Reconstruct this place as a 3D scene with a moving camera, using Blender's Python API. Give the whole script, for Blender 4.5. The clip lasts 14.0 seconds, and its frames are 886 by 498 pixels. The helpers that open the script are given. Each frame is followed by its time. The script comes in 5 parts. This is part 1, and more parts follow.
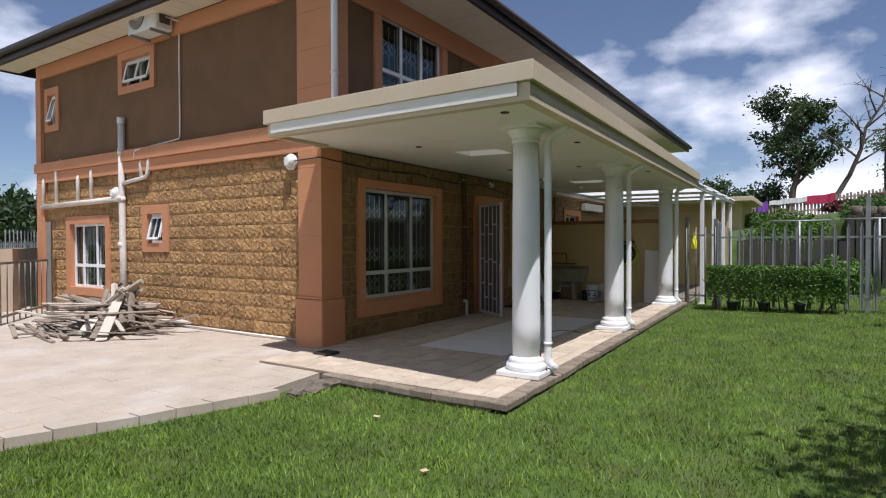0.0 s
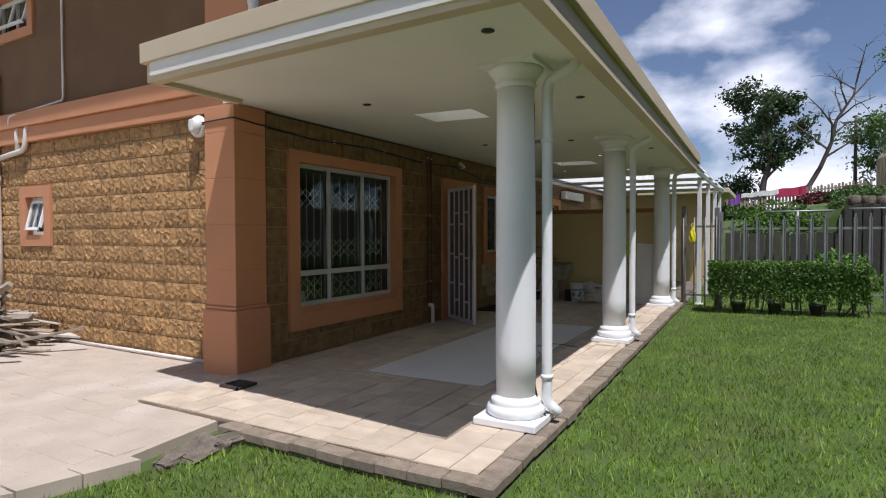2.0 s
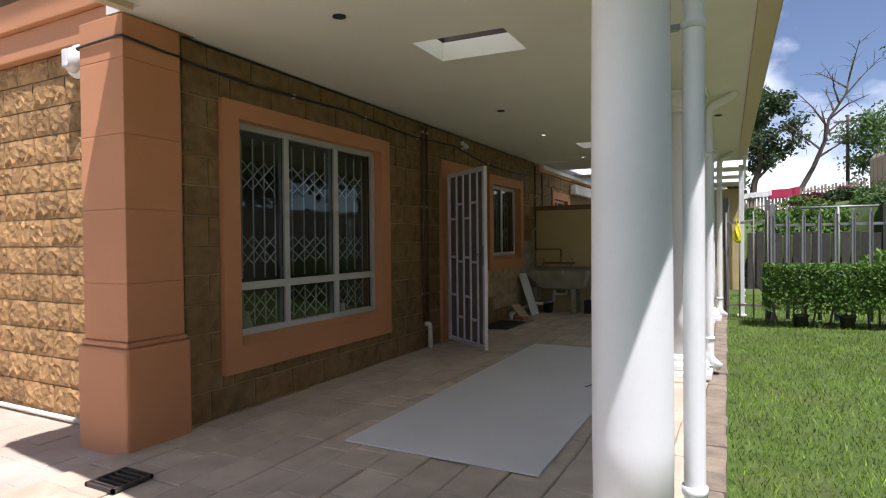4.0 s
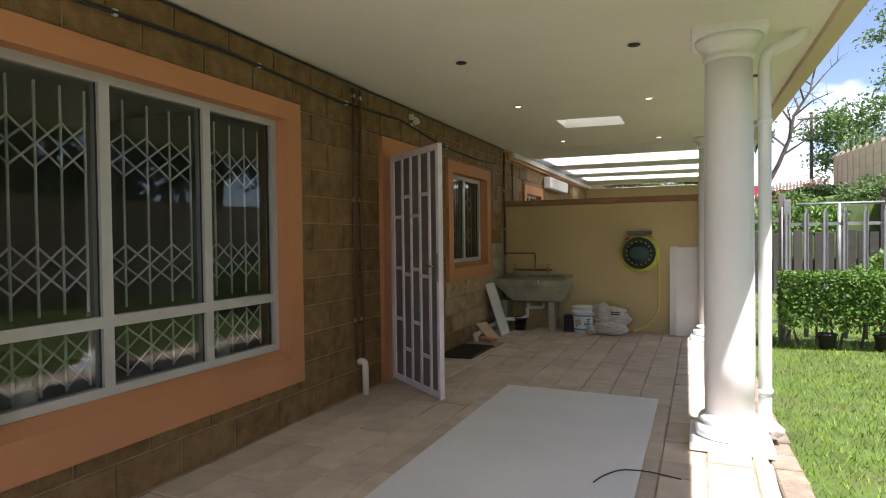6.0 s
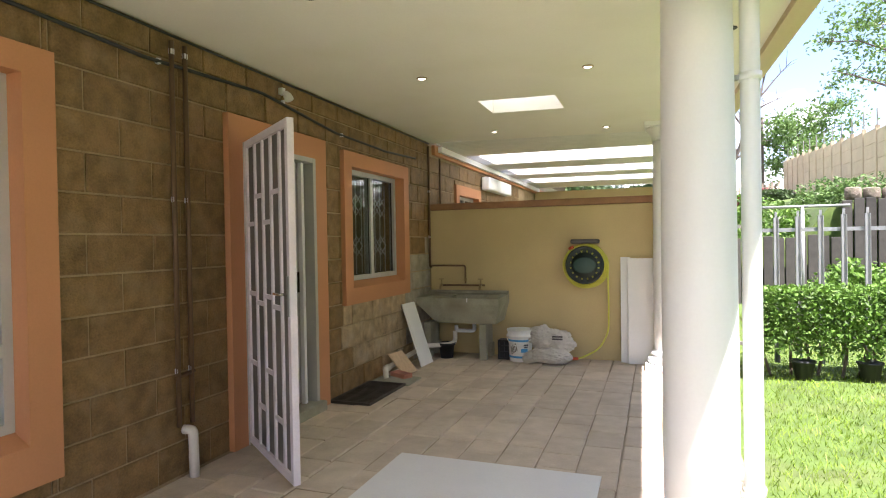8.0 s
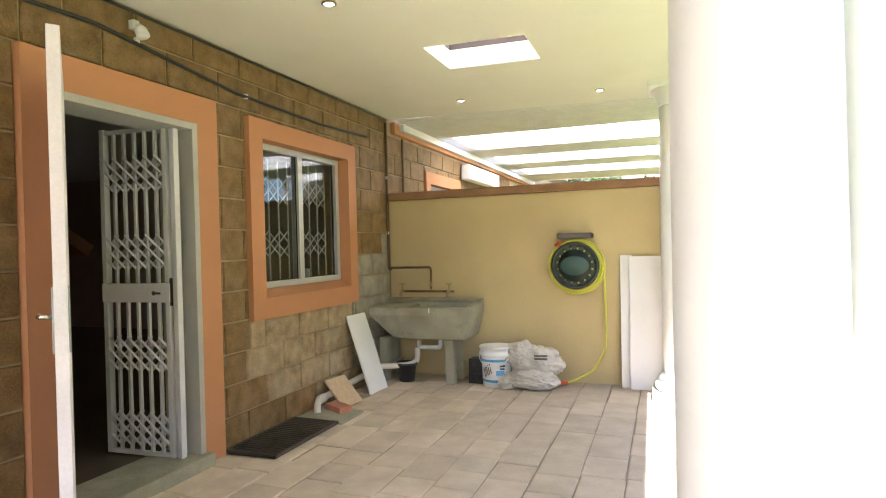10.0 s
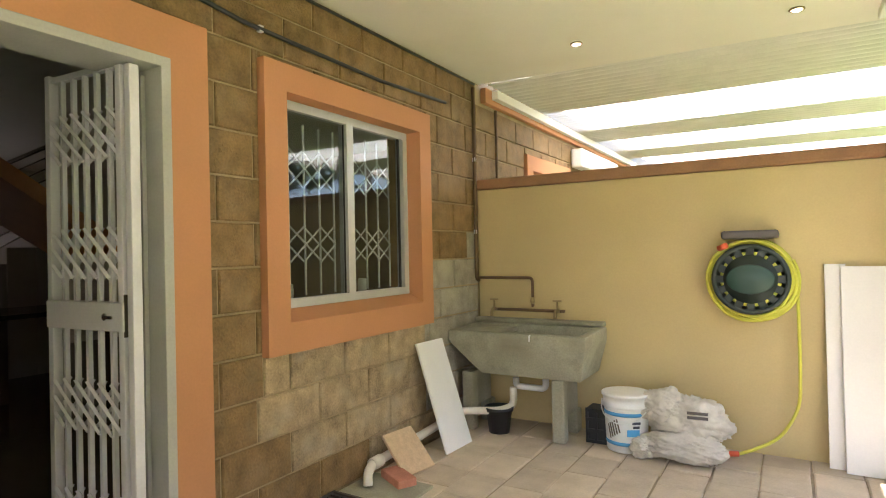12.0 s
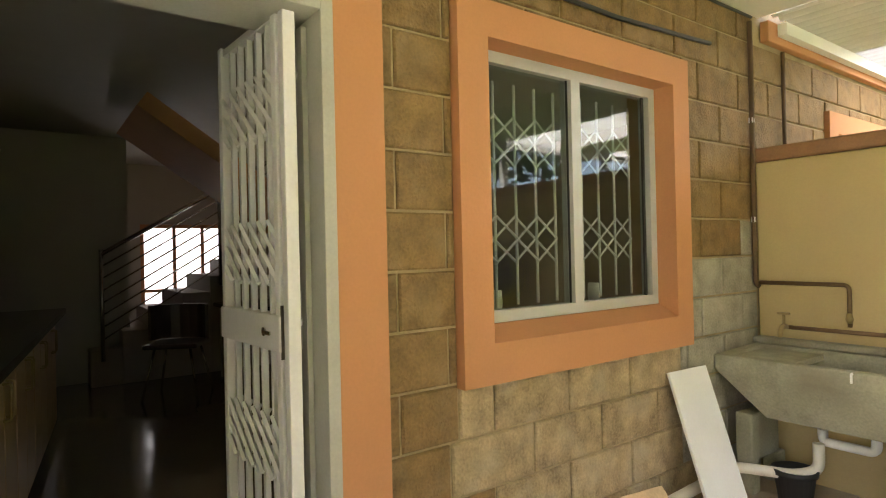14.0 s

++++++

_Problem:_
Reproduce every line of the material precisely, omitting its pictures.

_Written solution:_
Reconstruct this place as a 3D scene with a moving camera, using Blender's Python API. Give the whole script, for Blender 4.5. The clip lasts 14.0 seconds, and its frames are 886 by 498 pixels. The helpers that open the script are given. Each frame is followed by its time. The script comes in 5 parts. This is part 1, and more parts follow.
0.0 s
2.0 s
4.0 s
6.0 s
8.0 s
10.0 s
12.0 s
14.0 s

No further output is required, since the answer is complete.